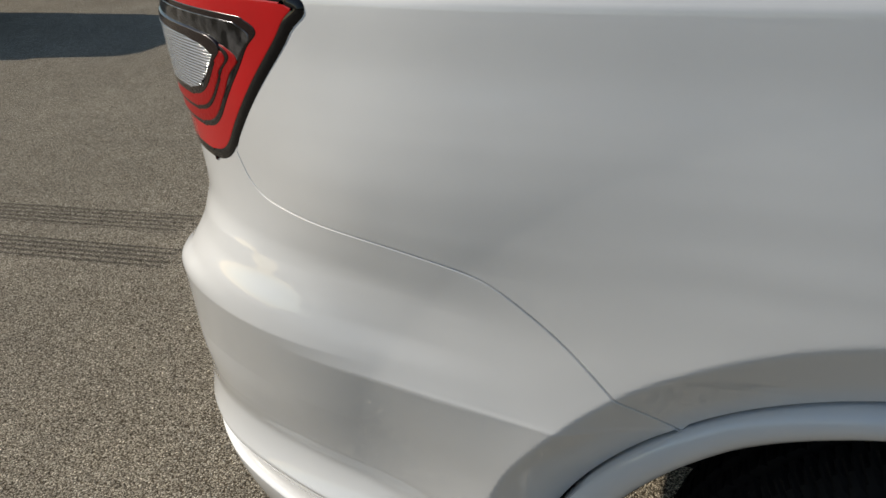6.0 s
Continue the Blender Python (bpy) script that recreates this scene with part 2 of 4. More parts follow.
def box(bm, lo, hi, bevel=0.0):
    r = bmesh.ops.create_cube(bm, size=1.0)
    for v in r["verts"]:
        v.co = Vector([lo[i] + (hi[i] - lo[i]) * (v.co[i] + 0.5) for i in range(3)])
    if bevel:
        es = list({e for v in r["verts"] for e in v.link_edges})
        bmesh.ops.bevel(bm, geom=es, offset=bevel, segments=2, affect="EDGES", profile=0.6)
    return bm


def disc_loft(profile, count, centre, axis="y"):
    """Lathe of (radius, depth) pairs round the axis through centre."""
    rings = []
    for r, d in profile:
        ring = []
        for i in range(count):
            a = 2 * math.pi * i / count
            ring.append((centre[0] + r * math.cos(a), centre[1] + d, centre[2] + r * math.sin(a)))
        rings.append(ring)
    return loft(rings)


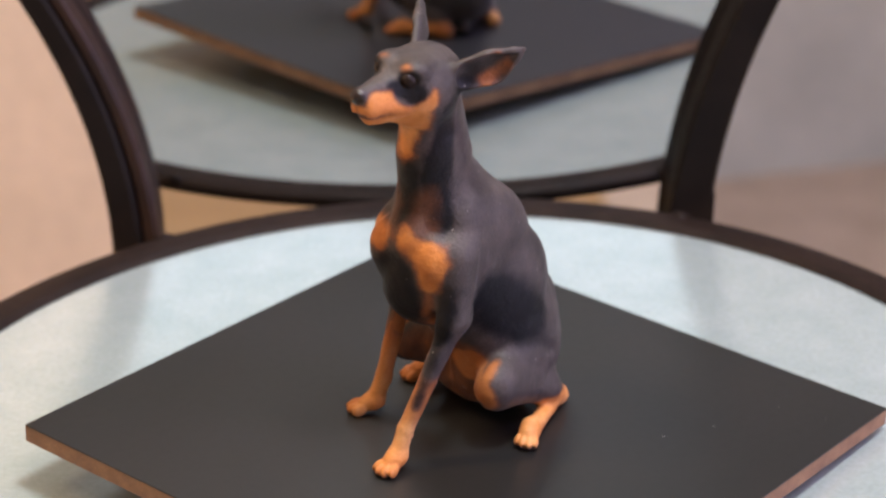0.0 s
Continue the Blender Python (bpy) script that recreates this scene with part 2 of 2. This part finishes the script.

## Stated task
What comes back should match the records exactly, minus any pictures.

## Task output
6.0 s
Continue the Blender Python (bpy) script that recreates this scene with part 2 of 4. More parts follow.
def box(bm, lo, hi, bevel=0.0):
    r = bmesh.ops.create_cube(bm, size=1.0)
    for v in r["verts"]:
        v.co = Vector([lo[i] + (hi[i] - lo[i]) * (v.co[i] + 0.5) for i in range(3)])
    if bevel:
        es = list({e for v in r["verts"] for e in v.link_edges})
        bmesh.ops.bevel(bm, geom=es, offset=bevel, segments=2, affect="EDGES", profile=0.6)
    return bm


def disc_loft(profile, count, centre, axis="y"):
    """Lathe of (radius, depth) pairs round the axis through centre."""
    rings = []
    for r, d in profile:
        ring = []
        for i in range(count):
            a = 2 * math.pi * i / count
            ring.append((centre[0] + r * math.cos(a), centre[1] + d, centre[2] + r * math.sin(a)))
        rings.append(ring)
    return loft(rings)


0.0 s
Continue the Blender Python (bpy) script that recreates this scene with part 2 of 2. This part finishes the script.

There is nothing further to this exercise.